Exercise task ::
Restate the whole listing word for word. Pictures are left out.

----------

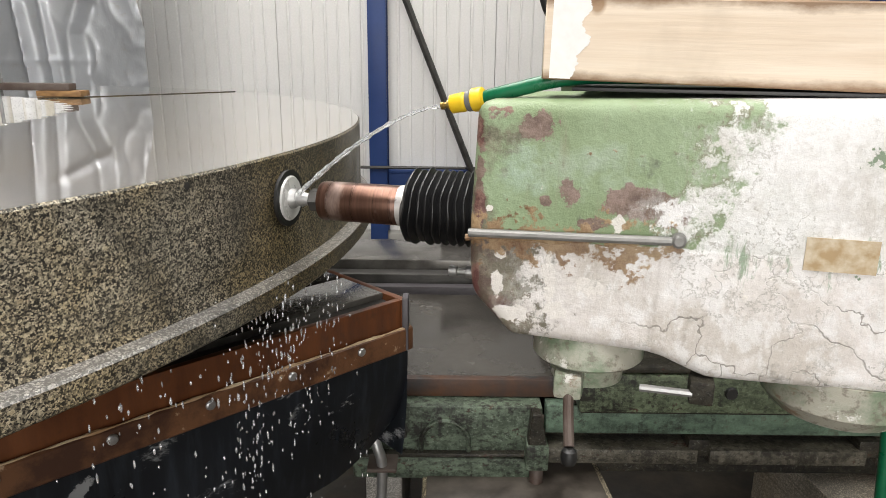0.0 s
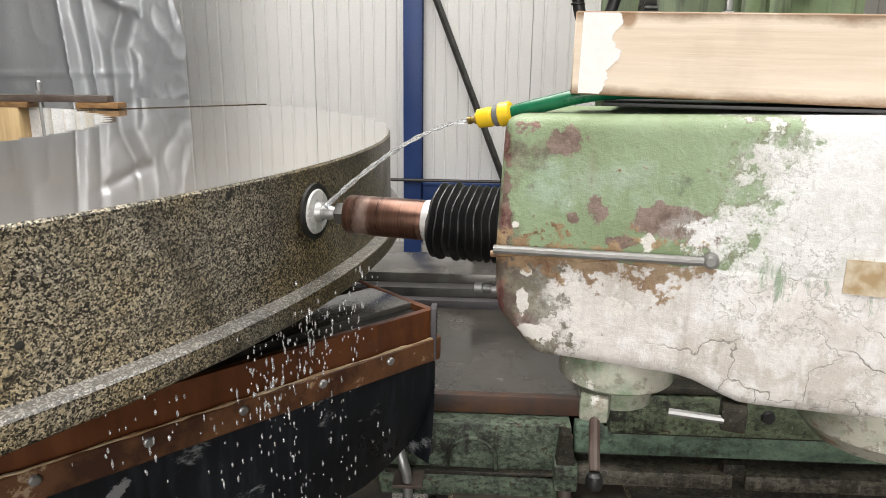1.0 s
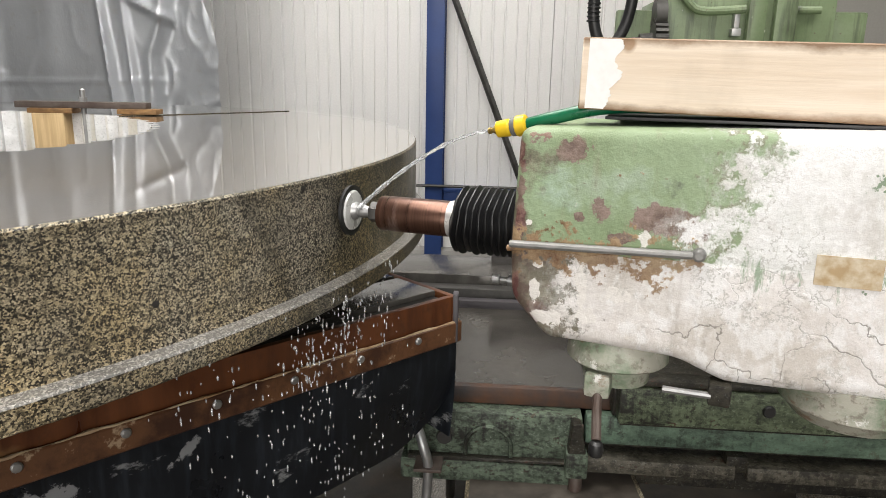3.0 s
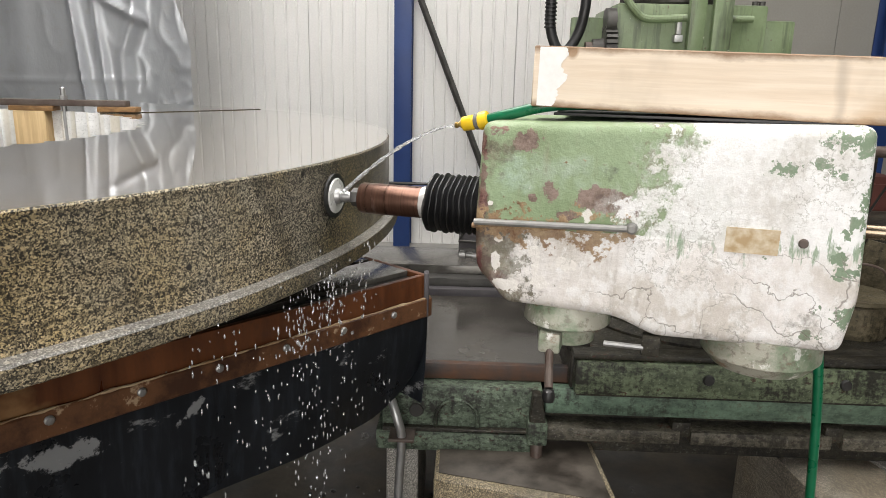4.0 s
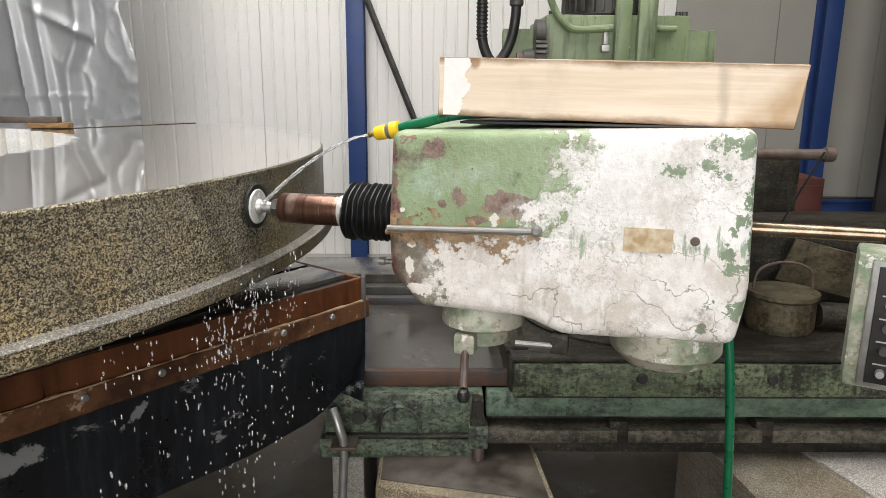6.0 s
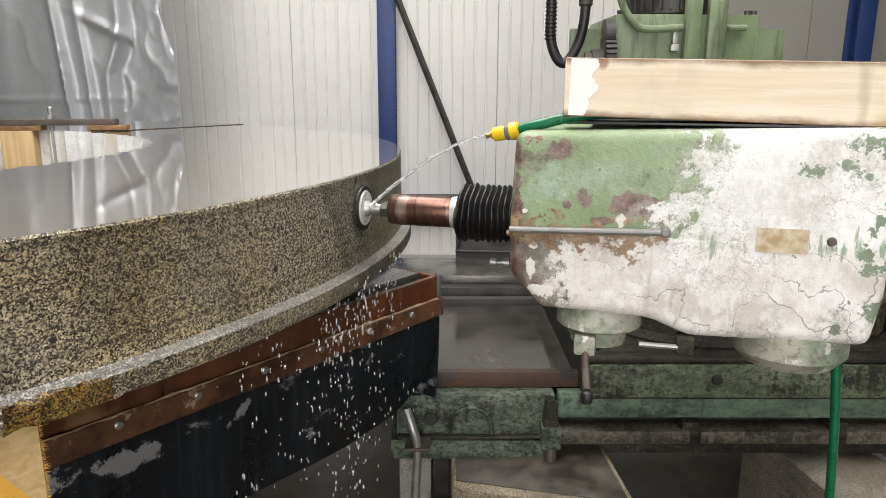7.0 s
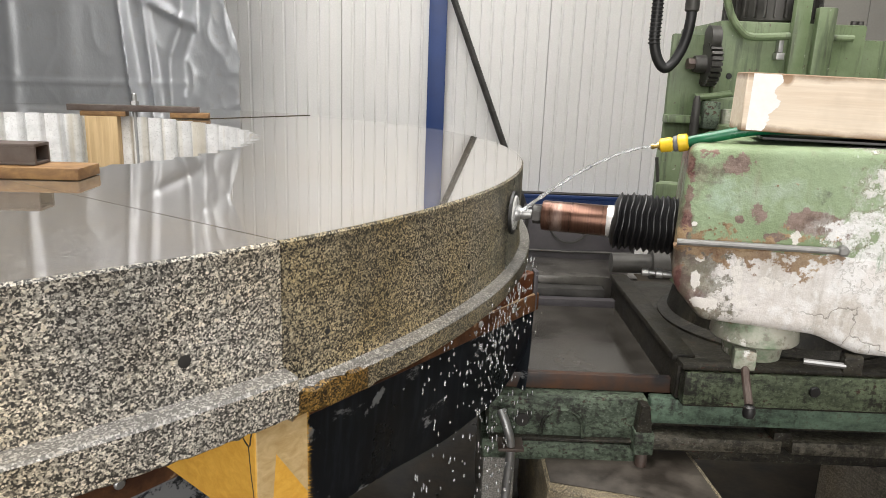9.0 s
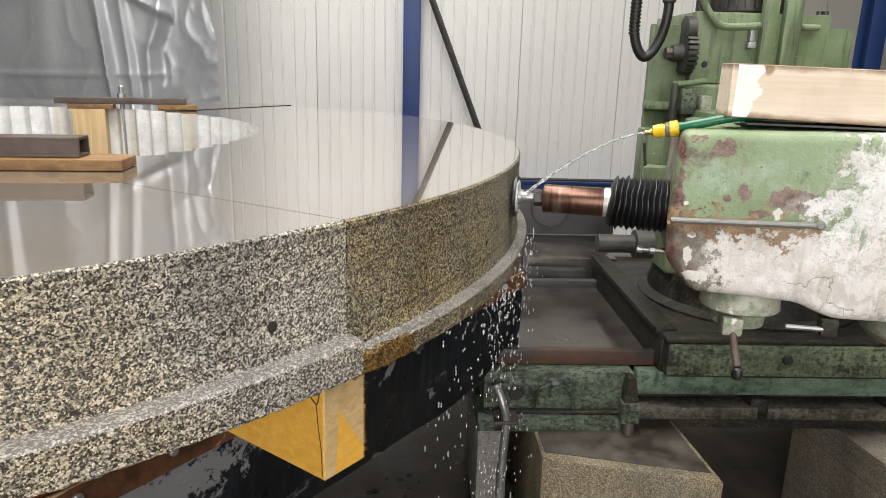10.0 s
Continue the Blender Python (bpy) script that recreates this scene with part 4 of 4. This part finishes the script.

----------

Result of the task ::
0.0 s
1.0 s
3.0 s
4.0 s
6.0 s
7.0 s
9.0 s
10.0 s
Continue the Blender Python (bpy) script that recreates this scene with part 4 of 4. This part finishes the script.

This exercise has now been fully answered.